Books Read in January and February

Attempting to get back on a more regular blogging schedule here. Maybe not every week, but more often than once a year, at least? 😅

With that in mind, here’s a rundown of the books I read in January and February. As always, they’re listed in reverse-chronological order (so the most recently-read one is listed first, the one I read just before that is second, and so on).

Have you read any of these? If so, what did you think of them?

If you haven’t read them, but end up checking one or more out later, come back and let me know your take 😊

Orwell’s Roses by Rebecca Solint

An excellent and extended reminder of the value of beauty and art, even, or especially, in troubled times.

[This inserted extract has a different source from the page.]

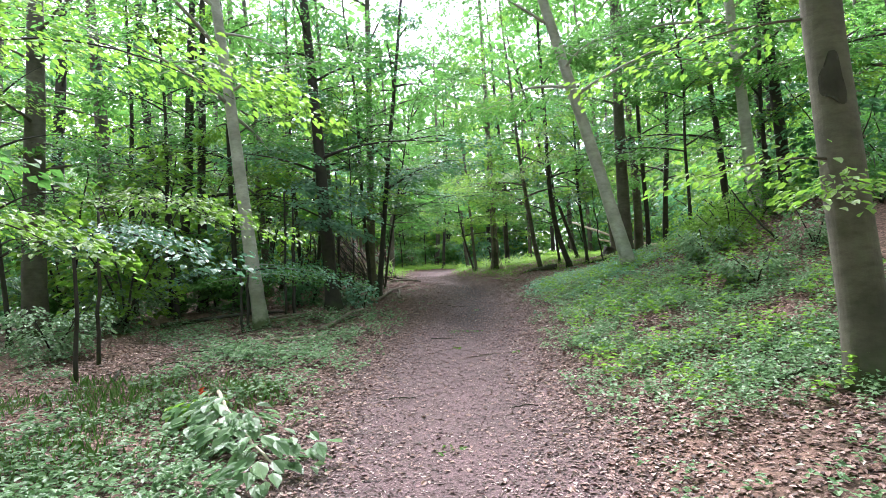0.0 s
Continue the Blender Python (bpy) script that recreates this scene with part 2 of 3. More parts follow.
def tube(points, radii, sides=8, lobes=None):
    """Rings round a line of points; the ends are closed."""
    pts = np.asarray(points, float)
    t = unit(np.gradient(pts, axis=0))
    ref = np.array([0.0, 0, 1]) if abs(t[0][2]) < 0.8 else np.array([1.0, 0, 0])
    a = unit(np.cross(t, ref))
    b = np.cross(t, a)
    th = np.arange(sides) * 2 * np.pi / sides
    r = np.asarray(radii, float)[:, None] * (np.ones(sides)[None] if lobes is None else lobes)
    v = pts[:, None] + r[..., None] * (np.cos(th)[None, :, None] * a[:, None] + np.sin(th)[None, :, None] * b[:, None])
    n = len(pts)
    i, j = np.meshgrid(np.arange(n - 1), np.arange(sides), indexing="ij")
    j2 = (j + 1) % sides
    q = np.stack([i * sides + j, i * sides + j2, (i + 1) * sides + j2, (i + 1) * sides + j], -1).reshape(-1, 4)
    v = np.concatenate([v.reshape(-1, 3), pts[:1], pts[-1:]])
    th = np.arange(sides)
    cap = np.concatenate([np.stack([np.full(sides, n * sides), (th + 1) % sides, th], -1),
                          np.stack([np.full(sides, n * sides + 1), (n - 1) * sides + th, (n - 1) * sides + (th + 1) % sides], -1)])
    return v, q, cap


def tubes_mesh(name, tubes, mat):
    vs, qs, ts, base = [], [], [], 0
    for v, q, c in tubes:
        vs.append(v), qs.append(q + base), ts.append(c + base)
        base += len(v)
    return mesh_np(name, np.concatenate(vs), [np.concatenate(qs), np.concatenate(ts)], mat, True)


def part(name, mesh, parent, label=""):
    ob = new(name, mesh)
    ob.parent = parent
    return tagged(ob, label)


def thing(name, x, y, z, label, category, group="", kind=""):
    ob = new(name)
    ob.location = (x, y, z)
    ob.empty_display_size = 0.2
    return tagged(ob, label, category, group, kind)


# ---- ground ----
def graded(lo, a, b, hi, step, grow=1.18):
    mid = list(np.arange(a, b, step))
    up, down, s = [b], [a - step], step
    while up[-1] < hi:
        s *= grow
        up.append(up[-1] + s)
    s = step
    while down[-1] > lo:
        s *= grow
        down.append(down[-1] - s)
    return np.array(down[::-1] + mid + up)


GX, GY = graded(-400, -7, 8, 400, 0.13), graded(-400, -4, 30, 500, 0.14)
X, Y = np.meshgrid(GX, GY)
gi, gj = np.meshgrid(np.arange(len(GY) - 1), np.arange(len(GX) - 1), indexing="ij")
k0 = gi * len(GX) + gj
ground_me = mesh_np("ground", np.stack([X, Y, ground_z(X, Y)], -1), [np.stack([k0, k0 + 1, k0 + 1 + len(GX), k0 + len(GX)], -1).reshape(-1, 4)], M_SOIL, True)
OFF = np.abs(X - path_x(Y))
width = 0.92 + 0.1 * np.clip((Y - 10) / 6, 0, 1)
att = ground_me.attributes.new("trodden", 'FLOAT', 'POINT')
att.data.foreach_set("value", np.clip(1.1 - 0.5 * OFF / width, 0, 1).astype(np.float32).ravel())
# darker middle of the path, strongest from y = 9 to 15.3
att = ground_me.attributes.new("dark_core", 'FLOAT', 'POINT')
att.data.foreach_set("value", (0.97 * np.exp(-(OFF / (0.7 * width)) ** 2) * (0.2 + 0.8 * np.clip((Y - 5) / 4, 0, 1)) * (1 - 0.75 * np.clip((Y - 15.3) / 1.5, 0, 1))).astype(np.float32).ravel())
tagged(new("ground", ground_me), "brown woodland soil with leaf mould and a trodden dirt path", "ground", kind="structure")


# ---- trees ----
def spray(rng, base, way, length, breadth, count, size, droop=0.25):
    """The leaves of one flat fan of twigs, which is how beech carries them."""
    way = np.asarray(way, float)
    flat = unit(np.array([way[0], way[1], 0.0]))
    side = np.array([-flat[1], flat[0], 0.0])
    s = rng.random(count) ** 0.7
    prof = np.sin(np.pi * np.clip(0.12 + 0.85 * s, 0, 1)) ** 0.7
    twig = np.round((rng.random(count) * 2 - 1) * 6) / 6 * 0.5
    lat = (rng.random(count) * 2 - 1) * prof * breadth * 0.5
    z = rng.normal(0, 0.05 + 0.02 * length, count) - droop * length * s ** 2
    p = np.asarray(base) + way * (s * length)[:, None] + side * lat[:, None] + np.array([0, 0, 1.0]) * z[:, None]
    d = flat * (0.5 + 0.3 * rng.random(count))[:, None] + side * (np.sign(lat) * (0.4 + 0.5 * rng.random(count)) + twig * 0.3)[:, None]
    d[:, 2] -= 0.15 + 0.3 * rng.random(count)
    n = np.array([0, 0, 1.0]) + rng.normal(0, 0.33, (count, 3))
    L = size * (0.7 + 0.6 * rng.random(count))
    return p, d, n, L, L * (0.62 + 0.12 * rng.random(count))


def joined(list_of_leaves):
    return [np.concatenate(c) for c in zip(*list_of_leaves)]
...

I’ve been reading Solint’s essays in The Guardian for years, but this is the first proper book of hers I’ve read. Not sure what the others are like, but this one’s variations on a theme (roses, and the cultivation thereof) give the book both plenty of scope but also allows her to go deep on several periods of Orwell’s life and work that normally get overlooked. Part biography, part literary criticism, part manifesto (in the gentlest possible sense), I recommend this to anyone who feels like tackling the major issues of our time — climate change, fascism, corporate power — means we have to forego the many things that bring us pleasure.

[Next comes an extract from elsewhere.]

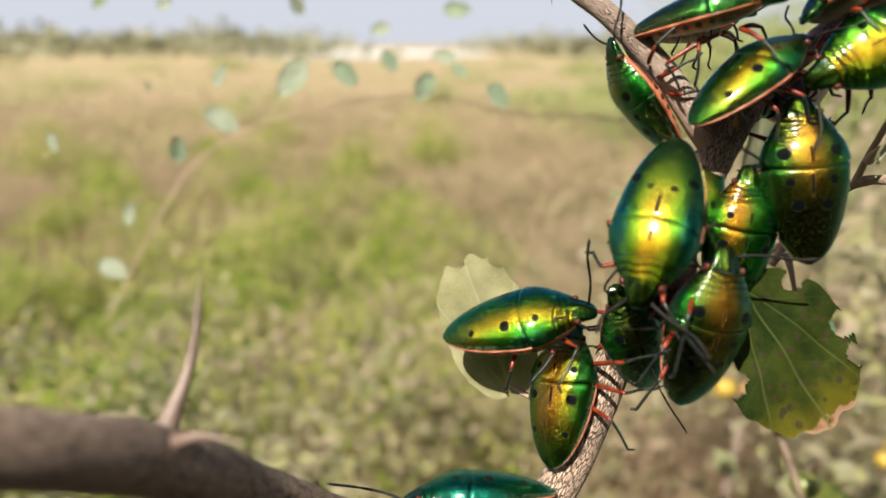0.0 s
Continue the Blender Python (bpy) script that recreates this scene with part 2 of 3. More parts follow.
def leaf_material(name, a, b, vein, patch=None, thin=0.35, fuzz=0.5, bold=1.0, shine=0.18):
    """uv: along the leaf from base 0 to tip 1, and across from -1 to 1 (stored as 0 to 1)."""
    k = Nodes(name)
    u, w, _ = k.xyz(k.coords("UV"))
    v = k.math("ABSOLUTE", k.math("SUBTRACT", k.math("MULTIPLY", w, 2.0), 1.0))
    p = k.coords()
    cloud, fine = k.noise(p, 220.0, 4.0), k.noise(p, 2600.0, 3.0)
    curve = k.math("MULTIPLY", k.math("POWER", u, 0.85), 0.62)
    mid = k.band(v, 0.022 * bold, 0.006)
    side = k.math("MULTIPLY", k.band(k.math("ABSOLUTE", k.math("SUBTRACT", v, curve)), 0.016 * bold, 0.005), k.band(u, 0.92, 0.7))
    rib = k.math("SUBTRACT", k.math("FRACT", k.math("ADD", k.math("MULTIPLY", u, 6.5), k.math("MULTIPLY", v, -2.2))), 0.5)
    ribs = k.math("MULTIPLY", k.math("MULTIPLY", k.band(k.math("ABSOLUTE", rib), 0.06, 0.015), k.band(v, 0.02, 0.2)), 0.22)
    net = k.n("TexVoronoi", Vector=p, Scale=1400.0)
    net.feature = "DISTANCE_TO_EDGE"
    mesh_ = k.math("MULTIPLY", k.band(net.outputs["Distance"], 0.10, 0.02), 0.12)
    veins = k.math("MAXIMUM", k.math("MAXIMUM", mid, side), k.math("MAXIMUM", ribs, mesh_))
    col = k.mix(k.band(cloud, 0.32, 0.68), a, b)
    col = k.mix(k.math("MULTIPLY", k.band(fine, 0.5, 0.75), fuzz * 0.5), col, vein)
    if patch:
        yellow, brown = patch
        col = k.mix(k.band(k.math("ADD", u, k.math("MULTIPLY", k.math("SUBTRACT", cloud, 0.5), 0.5)), 0.62, 1.0), col, yellow)
        specks = k.n("TexVoronoi", Vector=p, Scale=520.0).outputs["Distance"]
        col = k.mix(k.math("MULTIPLY", k.band(specks, 0.34, 0.20), k.band(cloud, 0.40, 0.52)), col, (0.03, 0.025, 0.012))
        dry = k.band(k.math("ADD", u, k.math("MULTIPLY", k.math("SUBTRACT", k.noise(p, 420.0, 4.0), 0.5), 0.35)), 0.94, 0.99)
        col = k.mix(dry, col, brown)
    lim = k.math("MULTIPLY", k.band(v, 0.90, 1.0), 0.5)
    col = k.mix(k.math("MAXIMUM", k.math("MULTIPLY", veins, 0.5), lim), col, vein)
    high = k.math("ADD", k.math("MULTIPLY", veins, -0.7), k.math("MULTIPLY", fine, 0.6))
    k.set(Base_Color=col, Roughness=0.7, Normal=k.bump(high, 0.5, 0.00012), Sheen_Weight=0.10 * fuzz, Specular_IOR_Level=shine)
    glow = k.n("BsdfTranslucent", Color=k.mix(0.35, col, (0.32, 0.38, 0.04)))
    both = k.n("MixShader", _0=thin, _1=k.b.outputs[0], _2=glow.outputs[0])
    k.t.links.new(both.outputs[0], k.out.inputs[0])
    return k.m


LEAF_TOP = leaf_material("olive_leaf_top", (0.035, 0.070, 0.010), (0.155, 0.180, 0.032), (0.40, 0.42, 0.17), fuzz=0.7, bold=0.6)
LEAF_DRY = leaf_material("pale_felted_leaf", (0.52, 0.51, 0.36), (0.62, 0.61, 0.45), (0.74, 0.72, 0.58), thin=0.5, fuzz=1.0)
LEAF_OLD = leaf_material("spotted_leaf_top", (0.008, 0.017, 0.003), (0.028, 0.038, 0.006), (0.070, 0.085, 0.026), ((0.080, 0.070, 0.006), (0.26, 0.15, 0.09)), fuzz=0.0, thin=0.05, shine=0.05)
LEAF_UNDER = leaf_material("grey_leaf_underside", (0.26, 0.255, 0.155), (0.34, 0.33, 0.205), (0.45, 0.44, 0.29), fuzz=1.0, thin=0.45)
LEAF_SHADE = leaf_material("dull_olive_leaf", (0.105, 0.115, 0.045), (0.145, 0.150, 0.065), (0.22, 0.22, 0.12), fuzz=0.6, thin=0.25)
LEAF_FELT = leaf_material("dusty_felted_leaf", (0.33, 0.32, 0.21), (0.42, 0.41, 0.28), (0.52, 0.50, 0.36), fuzz=1.0, thin=0.62)
LEAF_FAR = leaf_material("bleached_small_leaf", (0.33, 0.38, 0.28), (0.42, 0.46, 0.35), (0.50, 0.52, 0.42), thin=0.45)
LEAF_SEEN = leaf_material("see_through_leaf", (0.30, 0.37, 0.22), (0.40, 0.47, 0.29), (0.50, 0.55, 0.40), thin=0.5)
LEAF_THIN = leaf_material("thin_bleached_leaf", (0.34, 0.33, 0.16), (0.46, 0.44, 0.26), (0.56, 0.54, 0.36), fuzz=0.6, thin=0.5)
LEAF_DARK = leaf_material("blue_green_leaf", (0.11, 0.18, 0.11), (0.15, 0.235, 0.145), (0.22, 0.30, 0.20), thin=0.38)
LEAF_HAZE = leaf_material("dusty_leaf", (0.23, 0.25, 0.15), (0.30, 0.31, 0.19), (0.36, 0.37, 0.25), thin=0.3)
LEAF_NEAR = leaf_material("thin_pale_leaf", (0.36, 0.40, 0.28), (0.46, 0.50, 0.36), (0.70, 0.72, 0.58), thin=0.5, bold=2.5)
LEAF_PALE = leaf_material("pale_green_leaf", (0.19, 0.255, 0.17), (0.26, 0.325, 0.22), (0.36, 0.42, 0.30), thin=0.3)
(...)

Doppelganger by Naomi Klein

Grabbed this one not just because Klein is a great writer (I loved both No Logo and Shock Doctrine), but because I’ve been guilty, multiple times, of the exact doubling she talks about at the start of the book: getting her confused with Naomi Wolf. Which might have been an innocent mistake back in the 90s or early 2000s, but these days, with Wolf firmly embracing conspiracy theories and right-wing fanatics, is a serious category error.

With such a start, this is very different from Klein’s previous books. It’s more personal, for one, with Klein sharing more details about her personal life (her autistic son, for example) that would never have made it into her other work. But it’s stronger for it. Because in making it personal, when Klein talks about the shift in perspectives needed to confront the mirror world that seems to be opening up on the right, she’s talking about work that she’s doing herself, not just finger-wagging (not that she did that in previous books, but with this subject it’s easy to descend to simple shaming).

The result is a book that I’d recommend to anyone on the Left that has spent the last few years watching friends and loved ones disappear down a rabbit hole of conspiracy and lies, and wondering just what the f*ck is going on.

I’m currently working on an urban fantasy where the main character is a lawyer, but working in a legal system quite different from both the US and Canadian traditions. I’ve decided to model it after the legal system of ancient Rome, hence this book (which itself was recommendedby one of my favourite blogs on ancient history).

And it was exactly what I needed: a general and readable introduction to both the concepts of Roman law and the sources we have, with an extensive bibliography to serve as a jumping off point for further research.

The Final Girl Support Group by Grady Hendrix

Another nail-biter by Hendrix. Somehow he’s become my go-to when I’m in the mood for horror. His books hit that 80s-nostalgia-but-updated sweet spot for me, and this one was no exception.

Children of Ash and Elm: A History of the Vikings by Neil Price

Less a history and more of a reconstruction of Viking society. Price is interesting in that he’s an archeologist writing history, so he approaches things from a literal ground-up perspective. But he doesn’t ignore the written sources, either (they’re just not his first choice).

He does, however, eschew narrative in favour of trying to capture the general pressures and changes that drove the Viking Age. The result is fascinating in a cultural sense, but the final picture is more like just a blurry-lined sketch, because without a narrative spine to hang things on, he can’t pull all his threads together to weave a unified image.

Contrast Femina, which zooms in on very individual stories told via archeological and written sources to tell a story of women’s roles throughout the Middle Ages. Each story builds on the ones that came before, finding the universal in the particular, and creating a narrative through-line for the book to cohere around.

All Systems Red by Martha Wells

The first in the Murderbot series. I confess I put off picking these up because of all the rave reviews (can it really be that good?) and a bit of snobbery about their length (full price for a novella?).

But it is as good as everyone says. Novella length means all the fat has been trimmed away, leaving nothing but lean prose and tension. Wells is an experienced and skilled writer, and it shows on every page. Doesn’t end the way I expected (or wanted), but can see why it had to.

I’ve already grabbed the next three.